In [2]:
# confirm PyTorch version 
import torch
torch.__version__

'1.13.0.dev20220711+cu113'

FSDP has three sharding strategies (with a 4th on the way).  These control the degree of sharding/redundancy (which lowers communication) for the model parameters, optimizer states and gradients. 

This is controlled with a single parameter input to FSDP, effectively making FSDP a universal training framework for a huge range of model sizes and server configs.

In [3]:
# import FSDP, including the class enum ShardingStrategy:
from torch.distributed.fsdp import (
    FullyShardedDataParallel as FSDP,
    ShardingStrategy,
)

In [4]:
# Three available sharding strategies - tradeoff memory size vs communication overhead:
ShardingStrategy.FULL_SHARD # default!  Model, optimizer and gradient are all sharded (communicated) ... max model size support
ShardingStrategy.SHARD_GRAD_OP # Zero2 mode - model parameters are not freed after forward pass, reducing communication needs
ShardingStrategy.NO_SHARD  # DDP mode - each GPU keeps a full copy of the model, optimizer and gradients
                           # only grad synch needed

In [5]:
# Future support:
ShardingStrategy.HYBRID_SHARD   #FSDP Full shard within each node, but No Shard (DDP) between each nodes. 

In [None]:
# To use - just pass in desired sharding at FSDP init:
# ----- main FSDP init -----------
    model = FSDP(
        model,
        auto_wrap_policy=my_auto_wrap_policy,
        mixed_precision=mp_policy,
        backward_prefetch=prefetch_policy,
        # sharding control
        sharding_strategy=ShardingStrategy.SHARD_GRAD_OP,  # Zero2 or DDP, or Full_Shard (FSDP default)
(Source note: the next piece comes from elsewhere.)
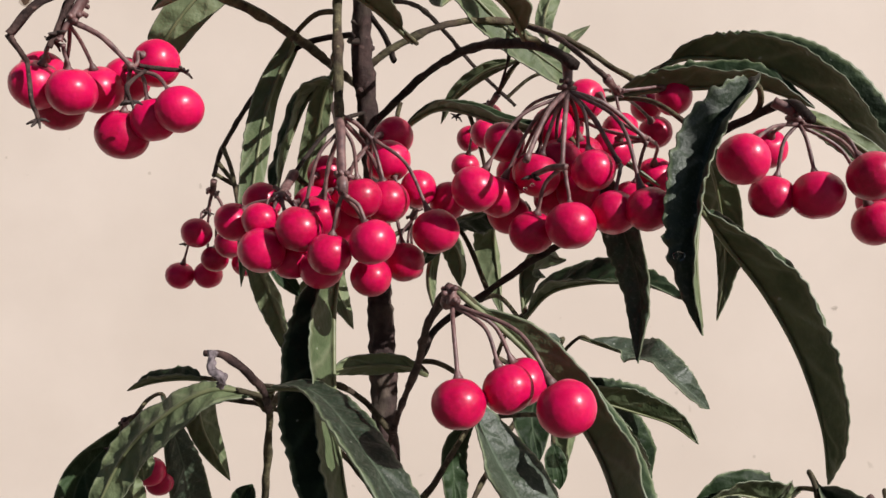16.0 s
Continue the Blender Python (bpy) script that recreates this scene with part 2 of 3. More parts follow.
def add(name, bm, materials, parent=None, label=""):
    ob = part(name, bm, materials, parent or owner[0], label)
    if ob.parent == owner[0]:
        ob.matrix_parent_inverse = owner[1]
    return ob


def stem(name, pts, r0, r1, label=""):
    c, length = spline(pts, max(14, int(len(pts) * 14)))
    bm = bmesh.new()
    k = rng.random() * 9
    tube(bm, c, lambda u: 0.74 * (r0 + (r1 - r0) * u) * (1 + 0.16 * max(0, math.sin(u * length * 330 + k)) ** 5), 10, 1.1 if name == "dry_tip" else 0.62 if name == "twig" else 0.42, 900 if name == "dry_tip" else 260)
    add(name, bm, {"dry_tip": DRY, "twig": RUST, "fruit_branch": DARK_BARK, "dry_stalk": STALK}.get(name, TWIG), None, label or {"dry_tip": "withered grey curled twig tip", "dry_stalk": "bare fruit stalk with a dry calyx"}.get(name, ""))


ACROSS = (-1.0, -0.955, -0.8, -0.6, -0.38, -0.17, 0.0, 0.17, 0.38, 0.6, 0.8, 0.955, 1.0)


def section(v, bend, curl):
    """How far a blade reaches out and up at v of its half width; its outer part bends back by curl."""
    run = rise = at = 0.0
    for k in range(20):
        step = v / 20
        at += step
        angle = bend - curl * max(0.0, (at - step / 2 - 0.45) / 0.55) ** 1.5
        run += step * math.cos(angle)
        rise += step * math.sin(angle)
    return run, rise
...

        device_id=torch.cuda.current_device(),
        forward_prefetch=True,
    )

An example using the same server (AWS A10, G5.48xlarge) to showcase how the sharding strategies support different model sizes for training:


![Max model size example](images/fsdp_sharding_strategies50.png)


![Max model size details:](images/fsdp_sharding_strategies_details.png)


In [1]:
# Best practice - compare sharding strategies for your specific model and server resources and network speed to optimize throughput 
# (see the gpu throughput maximization tutorial)